The long and short of Linghi Chetty, who was once the Mint Master

April 02, 2024 10:31 pm | Updated April 03, 2024 03:01 pm IST

Layers of the past: The Rajagopuram of Sri Mallikeeswarar Temple on Linghi Chetty Street in Chennai. A 2003 photo.

Layers of the past: The Rajagopuram of Sri Mallikeeswarar Temple on Linghi Chetty Street in Chennai. A 2003 photo. | Photo Credit: K. V. SRINIVASAN

Time and again, I reflect on how George Town, and for that matter, much of the rest of the city needs a proper compendium of street names and their history.

This thought came back to me yesterday while reading P. Thankappan Nair’s Calcutta in the 18th Century. I was reminded of how much regard the late S. Muthiah had for this unsung historian of Kolkata. One of Nair’s seminal works is History of Calcutta’s Streets. Chennai definitely needs a similar volume.

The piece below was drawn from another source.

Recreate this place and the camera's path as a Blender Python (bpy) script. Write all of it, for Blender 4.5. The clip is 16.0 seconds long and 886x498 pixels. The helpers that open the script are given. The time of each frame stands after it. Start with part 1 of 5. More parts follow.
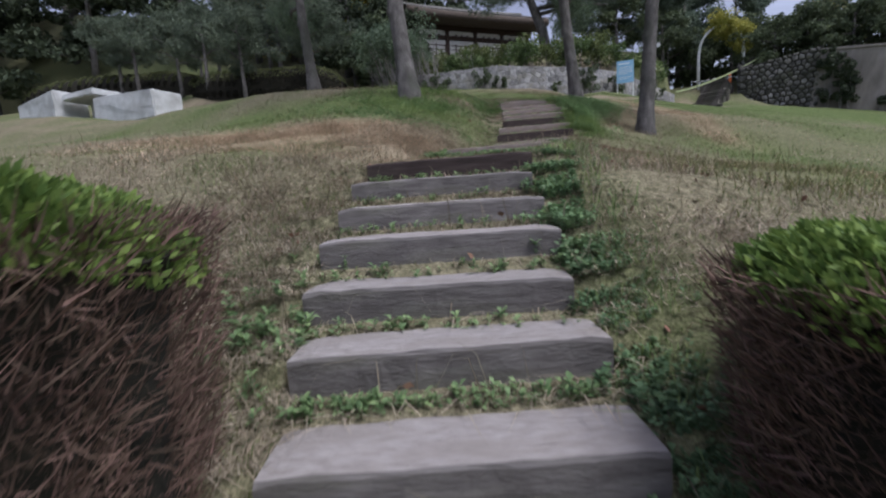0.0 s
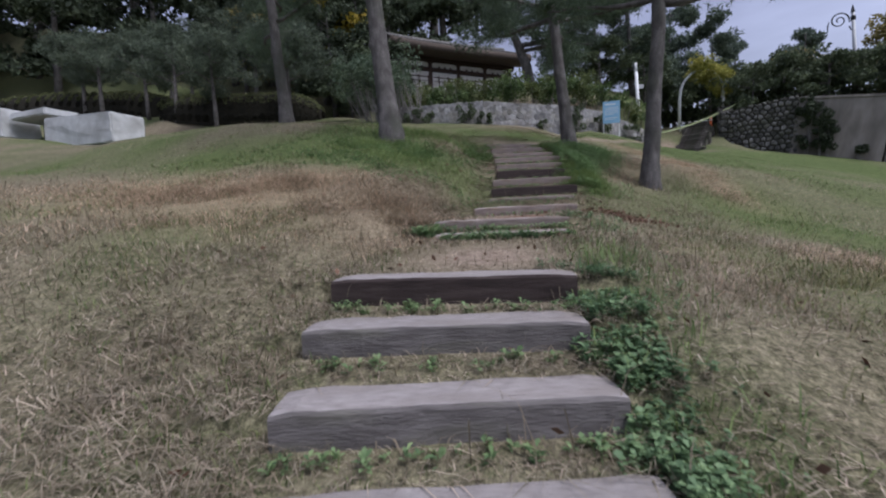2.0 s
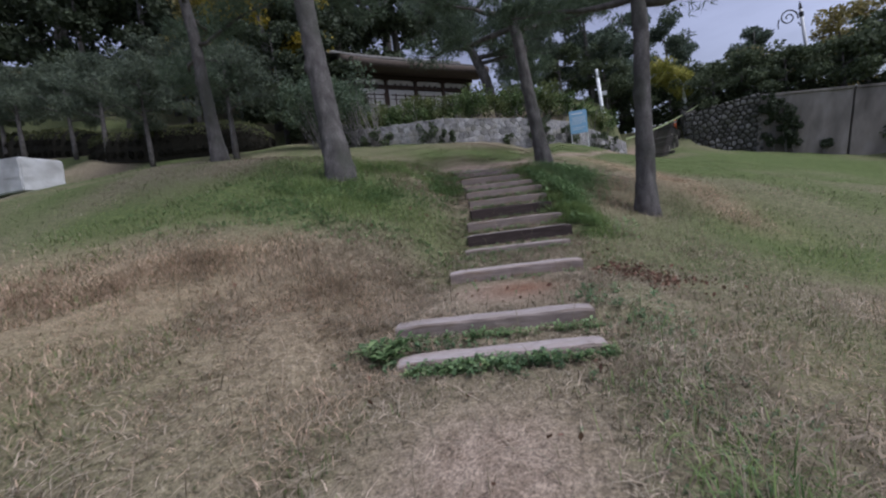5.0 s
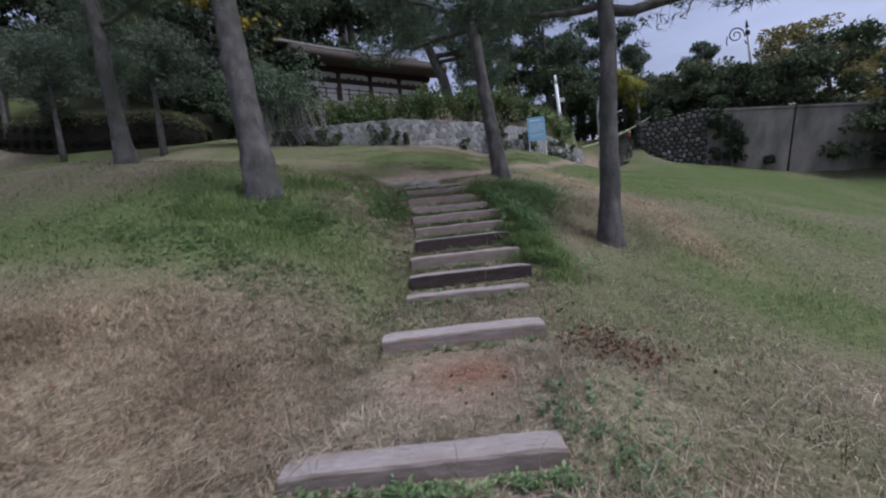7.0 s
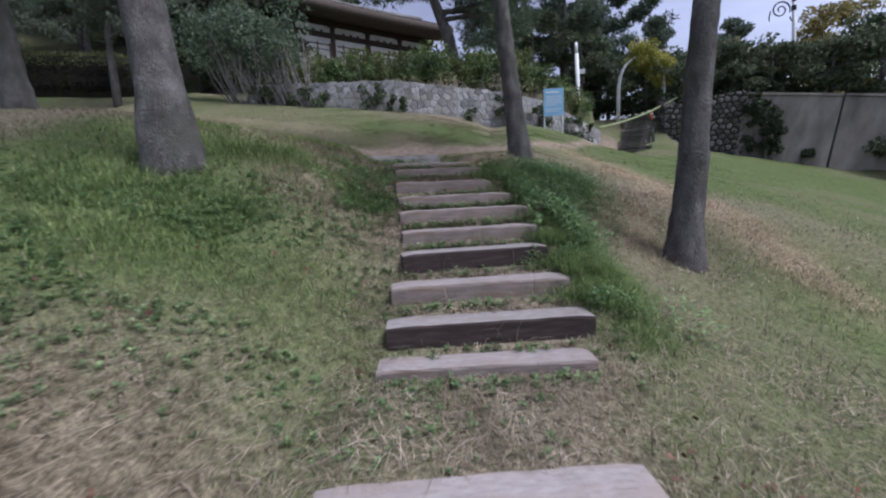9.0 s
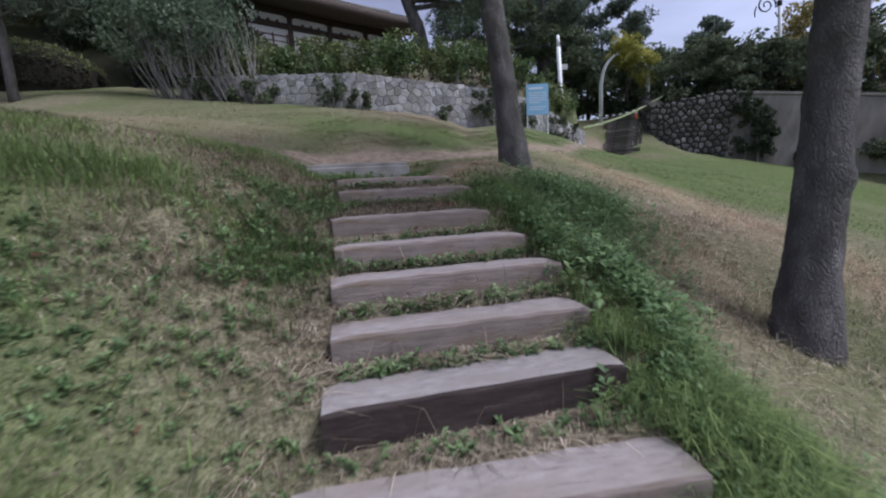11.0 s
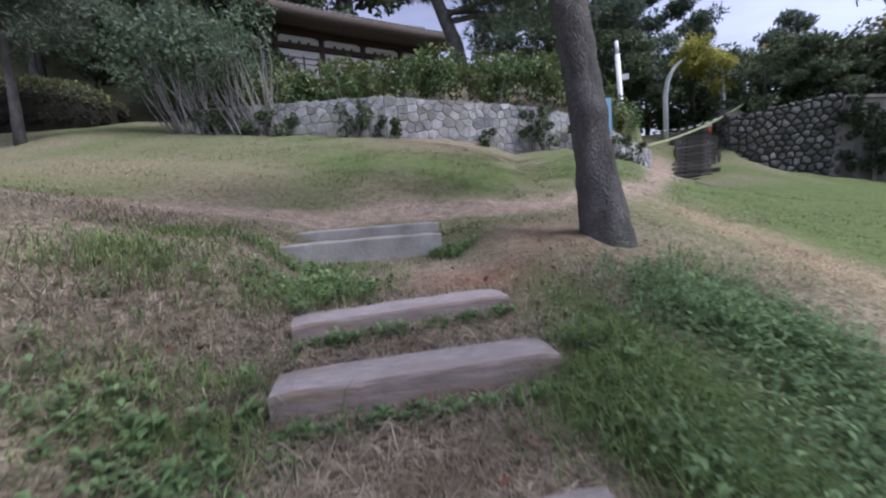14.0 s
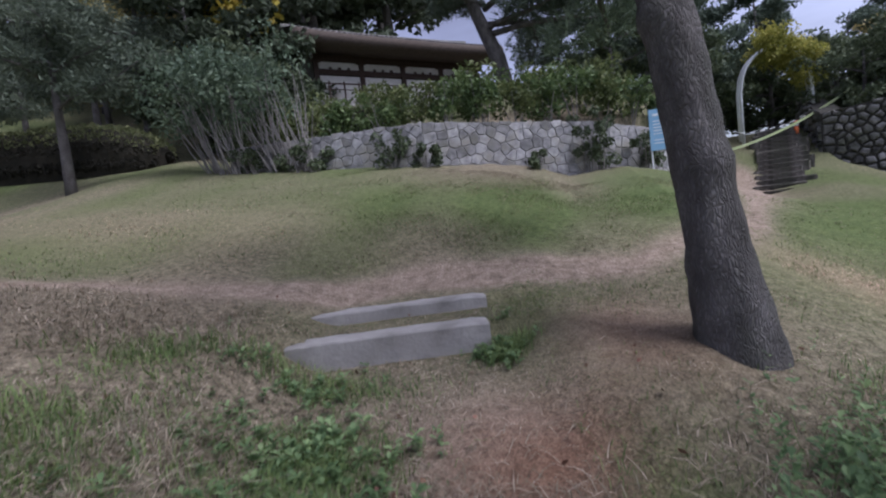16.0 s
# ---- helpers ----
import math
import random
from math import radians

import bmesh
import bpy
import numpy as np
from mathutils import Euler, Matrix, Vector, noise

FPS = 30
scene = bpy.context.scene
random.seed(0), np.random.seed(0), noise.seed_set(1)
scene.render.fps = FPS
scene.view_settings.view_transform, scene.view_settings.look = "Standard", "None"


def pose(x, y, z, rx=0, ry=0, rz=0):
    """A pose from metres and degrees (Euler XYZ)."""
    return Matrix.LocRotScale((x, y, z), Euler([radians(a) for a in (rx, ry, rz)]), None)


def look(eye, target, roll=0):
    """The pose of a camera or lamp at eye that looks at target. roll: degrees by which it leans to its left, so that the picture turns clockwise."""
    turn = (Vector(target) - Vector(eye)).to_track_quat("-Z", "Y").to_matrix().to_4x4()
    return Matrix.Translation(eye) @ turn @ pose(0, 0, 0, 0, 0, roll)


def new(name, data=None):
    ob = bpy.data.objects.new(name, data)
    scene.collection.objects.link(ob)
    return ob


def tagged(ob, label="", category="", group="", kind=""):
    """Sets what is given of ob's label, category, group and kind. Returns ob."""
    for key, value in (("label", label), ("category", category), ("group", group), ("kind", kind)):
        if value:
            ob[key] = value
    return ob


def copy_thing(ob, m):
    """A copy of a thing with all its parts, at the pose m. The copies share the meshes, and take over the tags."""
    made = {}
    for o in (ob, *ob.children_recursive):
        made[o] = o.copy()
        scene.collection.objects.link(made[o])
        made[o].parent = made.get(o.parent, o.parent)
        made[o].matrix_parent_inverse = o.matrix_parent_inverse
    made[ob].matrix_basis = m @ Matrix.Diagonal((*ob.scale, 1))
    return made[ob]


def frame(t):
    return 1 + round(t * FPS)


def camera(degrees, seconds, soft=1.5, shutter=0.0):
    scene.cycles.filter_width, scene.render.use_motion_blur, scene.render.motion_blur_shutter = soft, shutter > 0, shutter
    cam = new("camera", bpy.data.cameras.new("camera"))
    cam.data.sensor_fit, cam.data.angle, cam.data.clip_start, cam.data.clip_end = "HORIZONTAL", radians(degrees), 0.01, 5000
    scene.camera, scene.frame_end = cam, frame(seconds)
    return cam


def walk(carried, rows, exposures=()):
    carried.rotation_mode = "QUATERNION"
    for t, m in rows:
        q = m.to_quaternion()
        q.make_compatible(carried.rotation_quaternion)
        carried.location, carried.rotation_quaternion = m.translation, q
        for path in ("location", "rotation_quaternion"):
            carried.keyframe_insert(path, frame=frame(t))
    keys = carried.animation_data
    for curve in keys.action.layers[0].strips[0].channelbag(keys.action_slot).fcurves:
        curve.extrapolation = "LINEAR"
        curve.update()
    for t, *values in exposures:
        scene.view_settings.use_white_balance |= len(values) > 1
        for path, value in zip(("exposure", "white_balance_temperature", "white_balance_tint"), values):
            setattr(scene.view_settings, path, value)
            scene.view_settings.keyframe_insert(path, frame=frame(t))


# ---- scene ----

Or, maybe volumes. George Town by itself would merit one, or maybe more. And in it/them would be Linghi, Thambu, Errabalu and other Chetties, Stratton (yes, and not Strotten) Muthiah Mudali, General Muthiah, Anna Pillai, Govindappa Naicken and several of those colourful Indian characters who kept the wheels of commerce well-oiled and moving in the 17th and 18th Centuries.

The history of several has been lost. Who, for instance, was Parish Venkatachala Iyer and what about Thatha Muthiappan? The former I know was Pharsee Venkatachala, meaning he was knowledgeable in Persian, but I am yet to fathom whose grandfather Muthiappan was.

It is common practice today to refer to them all as dubashes (translators), but that is not correct. Many were into specialised crafts and one among these was Linghi Chetty who was Mint Master.

Established in 1743

I got further details on him while researching for a long article on the history of mints in the city. He is first mentioned in connection with the Chintadripet mint which was established in 1743 in that newly founded weavers’ village and Linghi Chetty was assigned the post of ‘Mint Undertaker’. He was given the job at the instance of Vennala Audiappa Naick who, together with Chinnatambi Mudaliar, was assigned the task of designing and establishing Chintadripet.

And Linghi Chetty got the job in the teeth of much opposition.

For one, he was considered a rank outsider by the gold and silver smiths at the mint. Secondly, the post of Mint Shroff and Manager had till then been assigned to Brahmins (the Mint Brahminees as they were known) and it was at Audiappa’s recommendation that Governor Benyon gave Linghi Chetty the task. But having taken it up, he soon no doubt learnt quickly. He seems to have been faithful to the English even when the French occupied Madras between 1746 and 1749.

On their return, the English consulted Linghi Chetty on the condition of the gold and silver mints at Fort St. George and solicited his views on their repair. He thereafter presumably continued operating the Chintadripet Mint.

Son succeeds father

Linghi Chetty passed away in 1754, and his son Devaperumal, referred to as Tepperumal and Chiperumal in Company records, became the Mint Shroff. By then, all three mints (the two inside the Fort and the one in Chintadripet) were under a common Assay Master, Edward Edwards, who was trained in England. Tepperumal was his assistant, and his writ ran across all the mints in the city.

Unlike his father, he had a tenuous relationship with the goldsmiths who filed complaints against him.

The father and son were prominent figures in the cultural scene as well. Both were dharmakartas or trustees of the Tiruvottriyur temple.

Linghi Chetty finds a mention in the Sanskrit work Sarva Deva Vilasa. Tepperumal is praised in a verse by Arunachala Kavi, the composer of the Rama Natakam. In it, he is mentioned as the son of Linghi Chetty. It is likely that Linghi Chetty had his residence in the street that took his name. It is remarkable that the name has survived from the 1750s.